> Set problem:
Omit all images, then return the remaining material exactly as it stands.
----- Data extract
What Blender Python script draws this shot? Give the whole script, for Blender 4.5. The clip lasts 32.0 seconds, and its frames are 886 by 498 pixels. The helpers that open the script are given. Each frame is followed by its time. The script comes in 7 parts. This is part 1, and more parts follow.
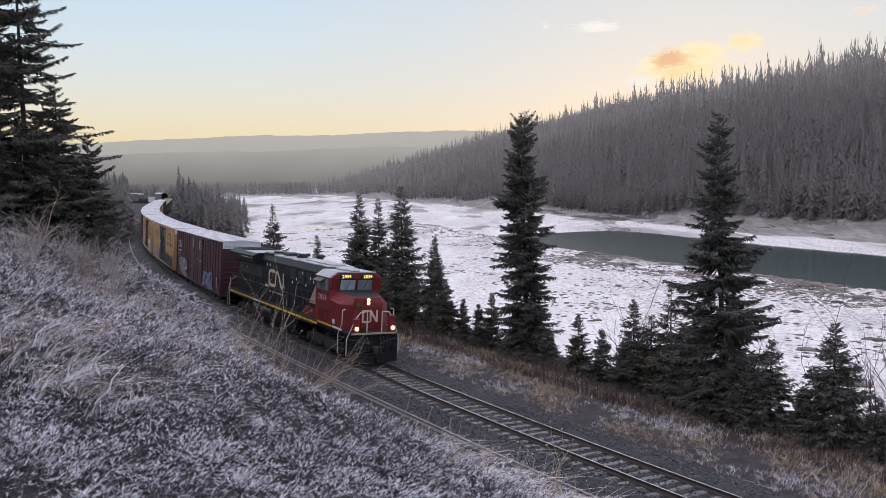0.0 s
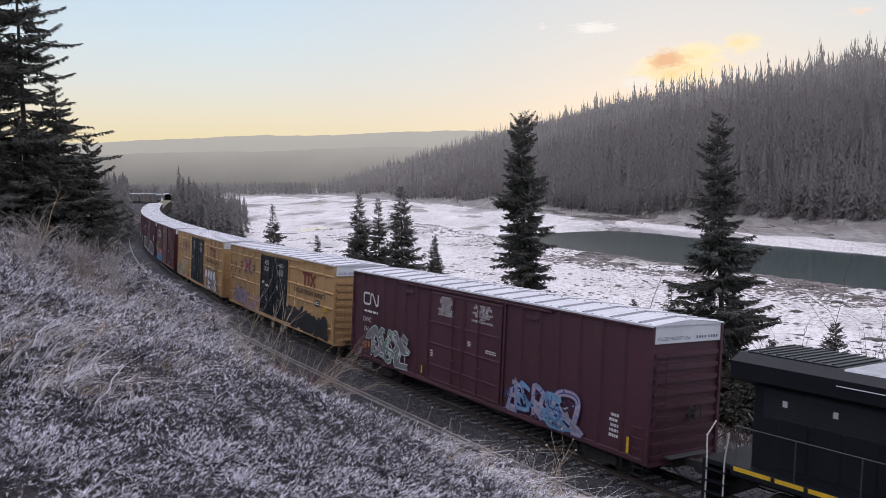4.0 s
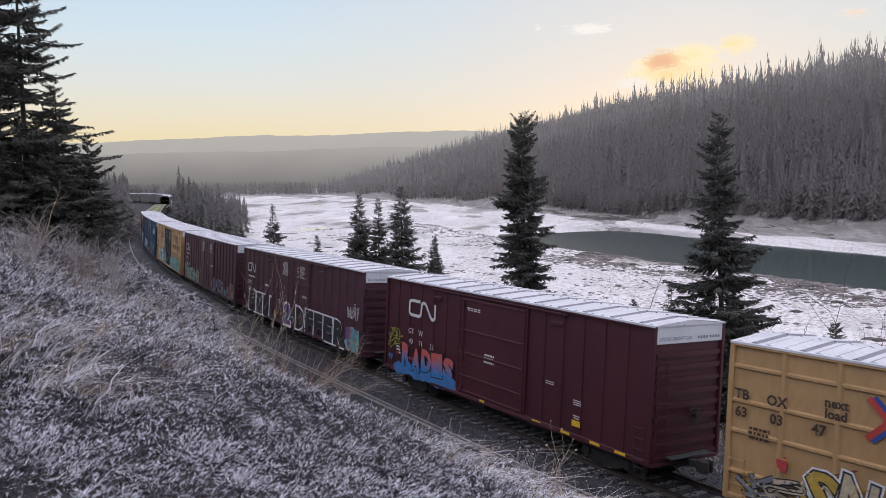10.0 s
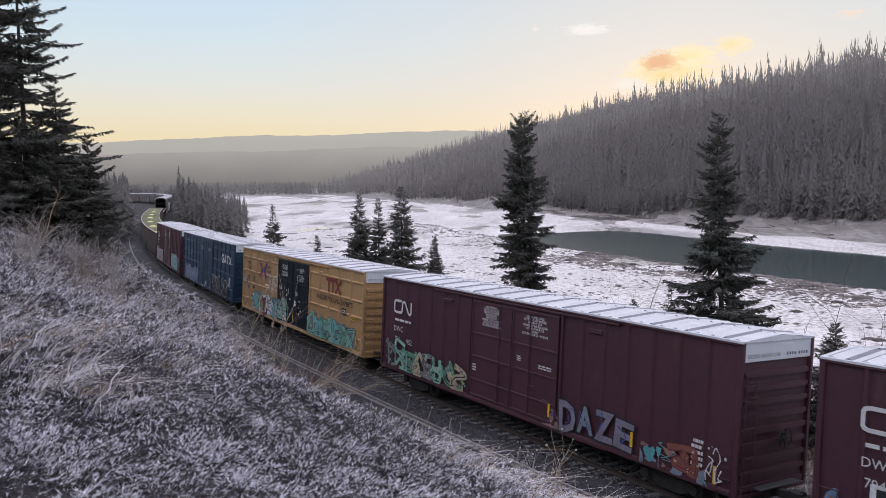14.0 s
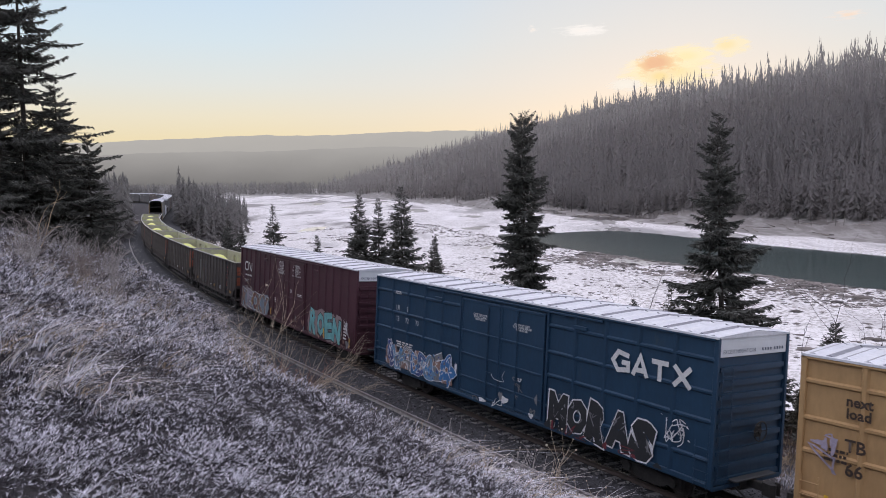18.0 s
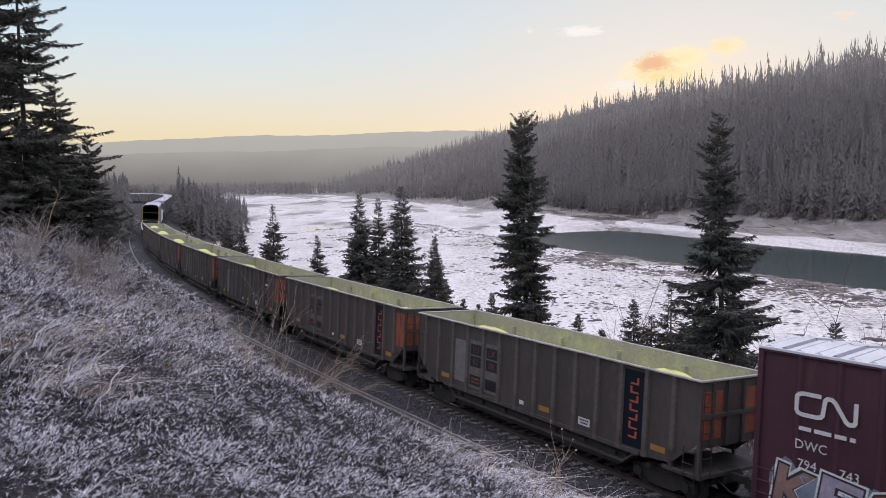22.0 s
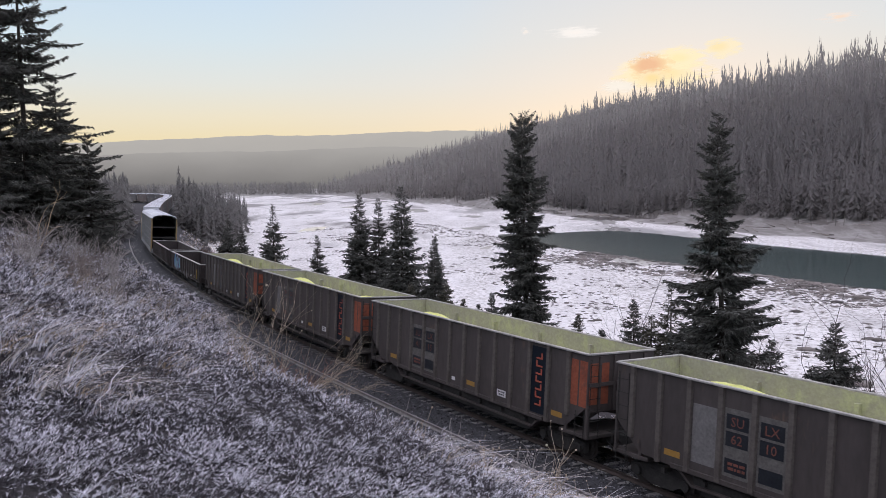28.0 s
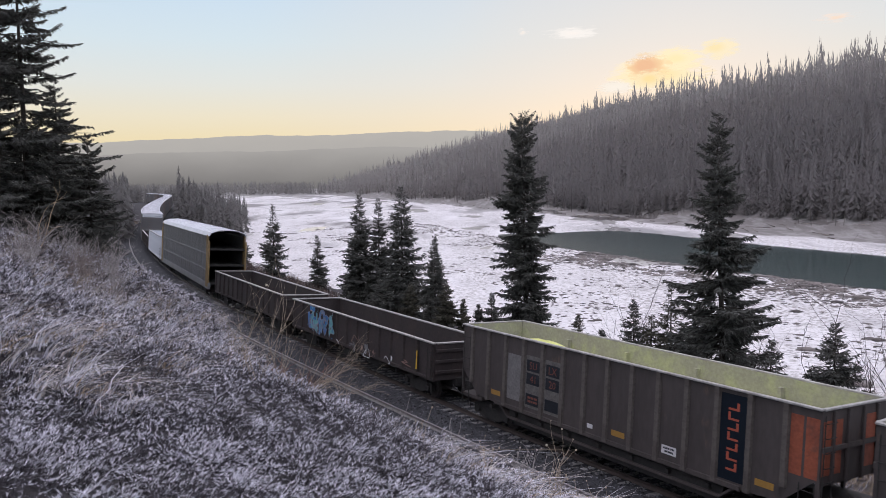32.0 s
----------
> Right answer:
What Blender Python script draws this shot? Give the whole script, for Blender 4.5. The clip lasts 32.0 seconds, and its frames are 886 by 498 pixels. The helpers that open the script are given. Each frame is followed by its time. The script comes in 7 parts. This is part 1, and more parts follow.
0.0 s
4.0 s
10.0 s
14.0 s
18.0 s
22.0 s
28.0 s
32.0 s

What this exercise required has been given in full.